Non c’è perciò da meravigliarsi che in questa tornata elettorale al centrodestra si siano contrapposte più opposizioni, spesso slegate tra loro, avversarie quasi, in alcuni casi dilaniate al loro interno. Insomma non si è visto nessun campo largo, neppure un campetto abbozzato. Con i 5 Stelle in crisi dopo le stagioni che li avevano portati a guidare Roma e Torino e tanti altri comuni e che orami sono inesorabilmente sempre più fenomeno locale, se non addirittura localistico. Conte si è speso il giusto ma sa che la vera partita, per lui, è tra un anno e poca attenzione ha avuto per la classe dirigente locale, smarcandosi dal Pd a livello nazionale, come sulla vicenda Rai, dove ha giocato una partita di sponda alla maggioranza.

Definitivamente chiusa la parabola del duo Renzi-Calenda. I due pretendenti dioscuri sono diventai fratelli coltelli, ignorando ogni avvertimento che molti avevano lanciato. La loro definitiva spaccatura è condita da un’inesorabile deriva intellettualistica. Cercare un partito liberale di massa, inneggiare a Rosselli, invocare il “saper fare” e poi non riuscire a non accoltellarsi sfociando in una rissa tra capponi in pubblico dice tanto ad un elettorato potenziale che li vede oramai come due inutilizzabili egotici che nulla hanno “di centro”. La capacità di costruire ponti, di dialogare e portare avanti valori popolari e condivisi è una cosa che i due non sanno fare ma che è l’unica cosa che interessa all’elettorato moderato che vuole garanzie di serietà anche nei modi e nelle forme, oltre che nei contenuti.

Questa loro assenza orami non più rimediabile in prospettiva è un danno per tutta l’opposizione e per il Pd. Non avere un interlocutore autorevole e solido al centro rischia di vanificare la possibile riuscita della strategia di Elly. Se l’elettorato moderato non è “tranquillizzato” da alleati credibili, il Pd non ha gli strumenti politici per divenire da solo maggioranza e rischia un lungo cammino di opposizione non solo nel governo del Paese, ma anche nei comuni e nelle regioni. Dopo il disastro lombardo, con le regionali regalate senza neppure combattere e le scelte egotiche fatte nella competizione per la regione Lazio, con i 5 Stelle incapaci di fare sintesi con il Pd, il centrodestra è quasi condannato a governare.
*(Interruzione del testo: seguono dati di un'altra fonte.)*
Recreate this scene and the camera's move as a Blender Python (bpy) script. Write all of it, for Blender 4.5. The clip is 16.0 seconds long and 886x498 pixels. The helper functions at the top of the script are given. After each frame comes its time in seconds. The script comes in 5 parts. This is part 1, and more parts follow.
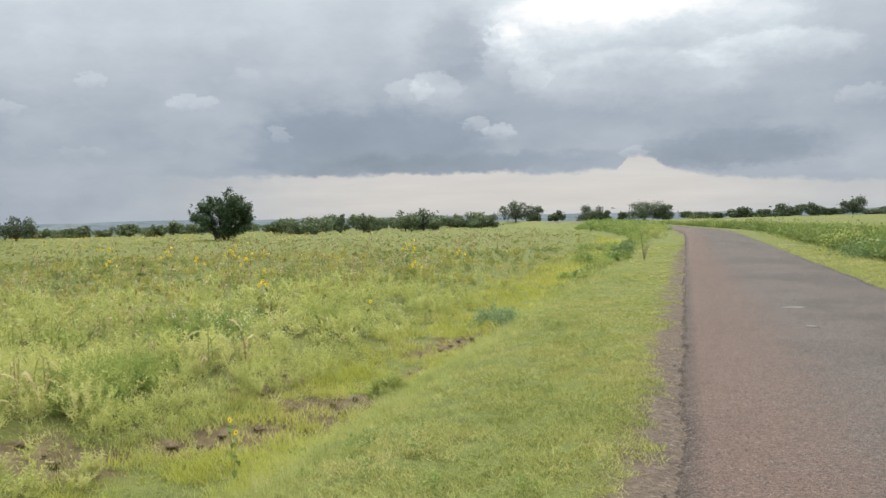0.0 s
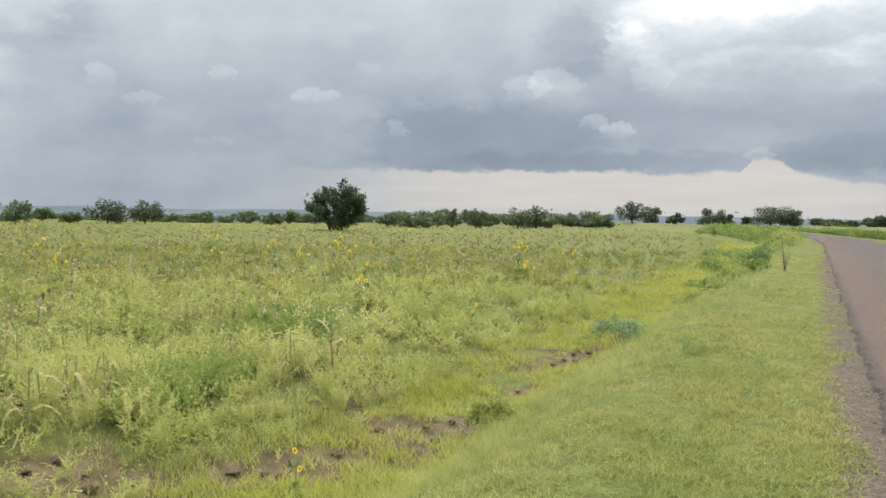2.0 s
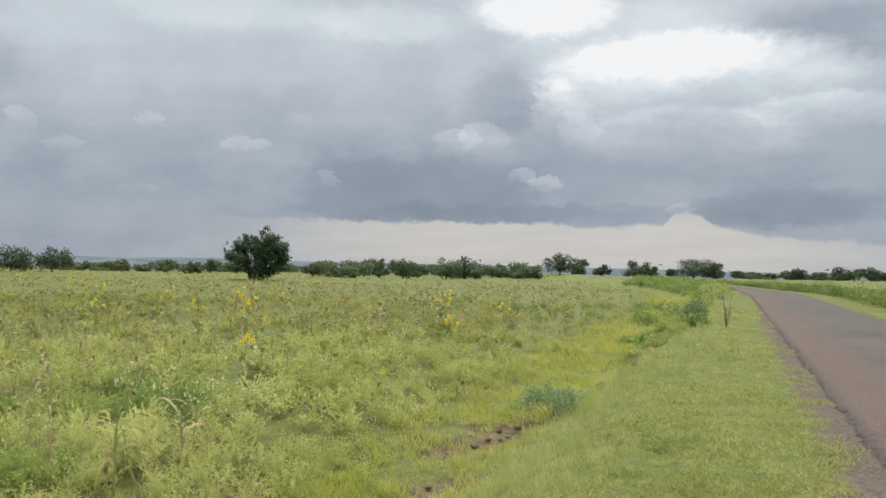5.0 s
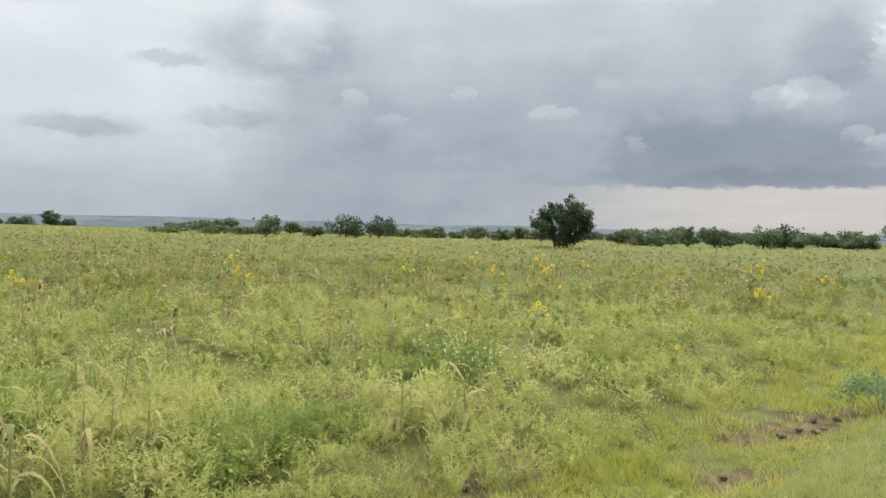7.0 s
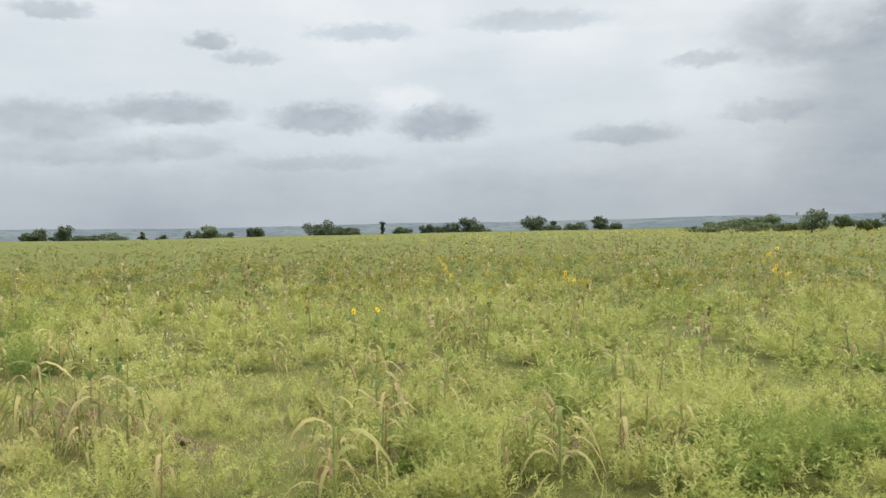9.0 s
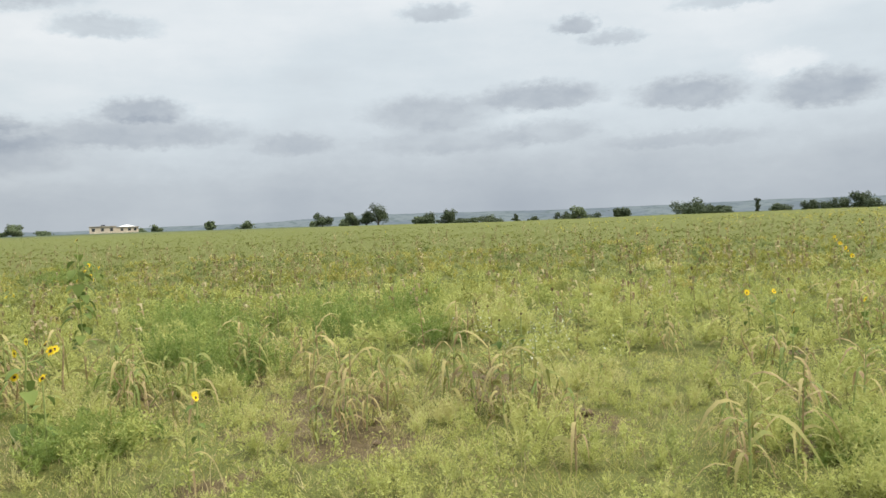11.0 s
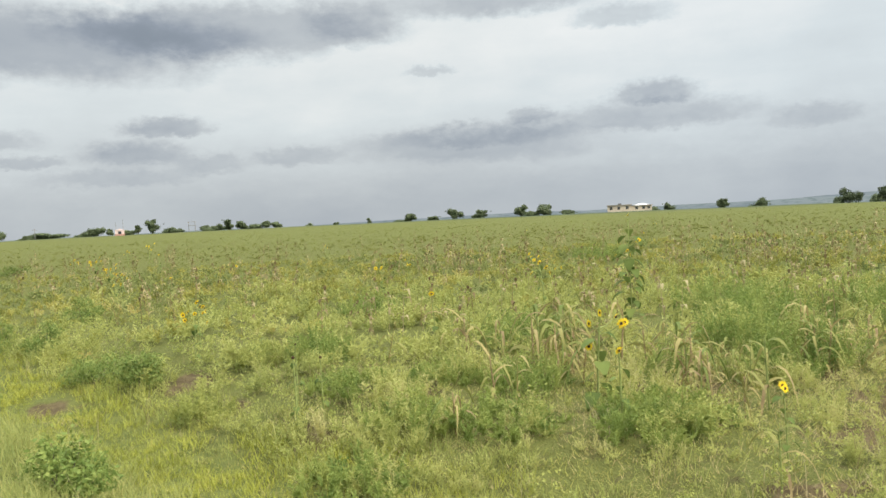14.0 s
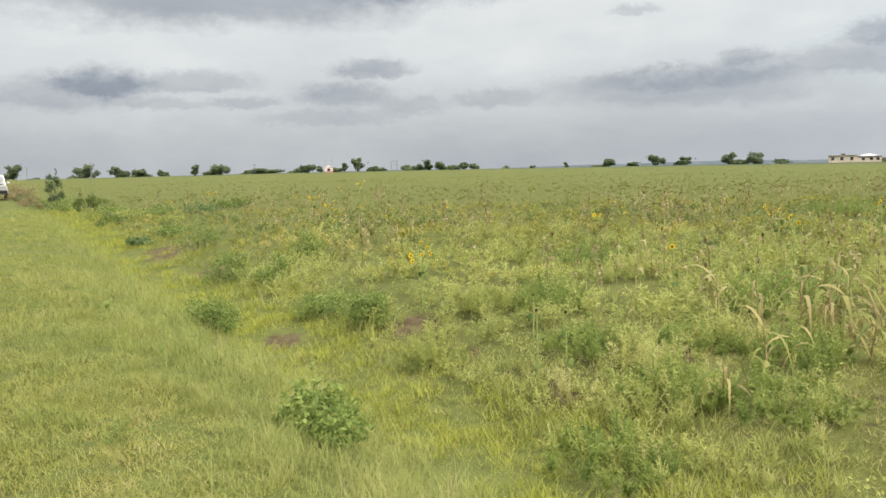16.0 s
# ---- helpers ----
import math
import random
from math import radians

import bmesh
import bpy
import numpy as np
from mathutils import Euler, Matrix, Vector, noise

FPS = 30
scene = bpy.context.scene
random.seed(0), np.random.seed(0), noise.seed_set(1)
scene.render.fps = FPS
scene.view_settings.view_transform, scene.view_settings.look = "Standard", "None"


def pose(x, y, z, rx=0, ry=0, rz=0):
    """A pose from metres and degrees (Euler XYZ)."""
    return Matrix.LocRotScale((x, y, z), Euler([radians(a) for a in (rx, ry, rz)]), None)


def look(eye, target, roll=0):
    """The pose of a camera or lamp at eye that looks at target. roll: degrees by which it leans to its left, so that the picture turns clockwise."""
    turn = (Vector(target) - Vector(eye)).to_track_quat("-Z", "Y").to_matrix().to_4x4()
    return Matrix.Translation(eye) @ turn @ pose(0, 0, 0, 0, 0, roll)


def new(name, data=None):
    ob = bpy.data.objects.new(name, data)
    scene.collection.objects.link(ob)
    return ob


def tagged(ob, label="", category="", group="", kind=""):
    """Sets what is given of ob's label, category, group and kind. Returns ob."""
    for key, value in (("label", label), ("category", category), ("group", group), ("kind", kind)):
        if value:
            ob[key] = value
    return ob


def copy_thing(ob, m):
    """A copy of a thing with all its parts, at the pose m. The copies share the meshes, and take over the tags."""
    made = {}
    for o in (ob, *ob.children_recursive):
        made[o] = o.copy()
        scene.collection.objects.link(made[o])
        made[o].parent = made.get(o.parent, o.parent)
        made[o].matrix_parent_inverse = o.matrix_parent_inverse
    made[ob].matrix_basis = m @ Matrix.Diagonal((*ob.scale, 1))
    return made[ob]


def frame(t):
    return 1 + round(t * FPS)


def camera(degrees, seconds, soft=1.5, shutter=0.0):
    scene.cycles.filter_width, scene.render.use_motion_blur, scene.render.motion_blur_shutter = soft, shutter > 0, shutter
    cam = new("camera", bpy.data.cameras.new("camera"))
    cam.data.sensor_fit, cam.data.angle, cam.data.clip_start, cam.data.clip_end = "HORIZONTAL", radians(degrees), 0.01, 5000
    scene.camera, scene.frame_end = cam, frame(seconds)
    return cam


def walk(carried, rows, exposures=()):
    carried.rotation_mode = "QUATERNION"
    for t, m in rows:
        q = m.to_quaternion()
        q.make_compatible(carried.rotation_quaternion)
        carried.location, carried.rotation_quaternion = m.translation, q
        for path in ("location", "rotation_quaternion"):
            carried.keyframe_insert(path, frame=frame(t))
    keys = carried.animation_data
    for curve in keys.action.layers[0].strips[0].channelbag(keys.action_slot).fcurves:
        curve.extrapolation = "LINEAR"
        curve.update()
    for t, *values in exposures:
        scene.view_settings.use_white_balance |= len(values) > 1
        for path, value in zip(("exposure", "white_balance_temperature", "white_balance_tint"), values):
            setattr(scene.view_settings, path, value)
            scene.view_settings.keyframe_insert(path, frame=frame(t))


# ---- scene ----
cam = camera(57.2, 16.0, soft=1.5)
METRES, EYE, TILT, LEAN, TURN = 7.0, 2.345, 0.26, 2.98, 0.0
ROWS = [
    (0.0, 0.0, 0.0, 0.0, 0.08, -2.49, -1.92),
    (0.5, 0.0146, 0.0575, 0.0004, 4.06, -2.73, -2.92),
    (1.0, 0.0091, 0.1139, -0.0071, 5.96, -2.91, -3.54),
    (1.5, -0.0035, 0.1749, -0.0073, 6.13, -3.3, -3.74),
    (2.0, -0.0131, 0.235, -0.0054, 8.03, -3.15, -3.87),
    (2.5, -0.0226, 0.3025, -0.0061, 7.58, -1.59, -3.95),
    (3.0, -0.0237, 0.3683, -0.011, 3.9, -0.16, -4.08),
    (3.5, -0.0203, 0.4246, -0.0085, 1.58, 1.12, -4.11),
    (6.0, 0.0132, 0.628, -0.0102, 8.59, -0.61, -5.19),
    (6.5, 0.0173, 0.6357, -0.0098, 14.84, -2.27, -4.92),
    (7.0, 0.0201, 0.6373, -0.0095, 24.51, -3.11, -4.15),
    (7.5, 0.0225, 0.637, -0.0099, 35.73, -4.23, -2.55),
    (8.0, 0.025, 0.6387, -0.0103, 45.78, -4.44, -1.4),
    (8.5, 0.0323, 0.641, -0.0093, 52.87, -4.49, -0.7),
    (9.0, 0.0392, 0.6405, -0.0088, 61.13, -4.49, 0.1),
    (9.5, 0.0488, 0.6323, -0.0081, 69.45, -4.36, 0.92),
    (10.0, 0.0571, 0.6198, -0.0072, 75.48, -4.74, 1.55),
    (12.5, 0.0004, 0.5498, -0.0099, 99.41, -4.74, 3.77),
    (13.0, 0.001, 0.5347, -0.0109, 103.61, -4.4, 4.21),
    (13.5, -0.0055, 0.52, -0.0122, 112.93, -4.66, 4.98),
    (14.0, -0.0241, 0.4929, -0.0145, 121.23, -4.55, 4.87),
    (14.5, -0.0292, 0.4647, -0.0164, 129.96, -5.6, 3.52),
    (15.0, -0.0326, 0.4281, -0.014, 134.4, -5.85, 3.5),
    (15.5, -0.0407, 0.3996, -0.0167, 134.68, -6.98, 3.57),
    (16.0, -0.0601, 0.3588, -0.0145, 134.97, -7.47, 3.78),
]
walk(cam, [(t, pose(0, 0, EYE, TILT, LEAN, TURN) @ pose(METRES * x, METRES * y, METRES * z, 90 + pitch, roll, yaw)) for t, x, y, z, yaw, pitch, roll in ROWS],
     [(0.0, 0.1, 6500, 10), (2.0, 0.1, 6500, 10), (3.5, 0.12, 6500, 10), (5.8, -0.16, 6450, 10), (6.5, -0.06, 6500, 10), (7.5, 0.08, 6600, 10), (9.0, 0.05, 6650, 10), (12.5, 0.05, 6600, 10), (13.5, 0.06, 6700, 9), (16.0, 0.04, 6850, 11)])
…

Questi pezzi di opposizione che non riescono trovare sintesi neppure per guidare qualche comune più grande mostrano un limite ancor maggiore: l’incapacità a farsi alternativa di governo, con il rischio che se arrivasse una crisi la partita per il governo rimarrebbe tutta nel centrodestra. Su questo Elly deve iniziare a riflettere se vuol essere capace di governare. Usare la strategia del “solve et coagula” di Langer, ovvero costruire un progetto politico che abbia vita solo in precisi momenti elettorali e politici, presuppone una sensibilità ed una visione che oggi appare del tutto assente.

Sembra che i leader dell’opposizione siano più impegnati, anche a livello locale, a posizionarsi ed a radicalizzare le loro posizioni l’uno contro l’altra piuttosto che a costruire. E se in alcuni contesti ci si può aggrappare a leader locali più carismatici come a Brescia o Vicenza, per conquistare la leadership delle regioni e del governo nazionale serve altro. Non inseguire la tattica dei vecchi Ds. Quel tempo è passato. Purtroppo, o per fortuna.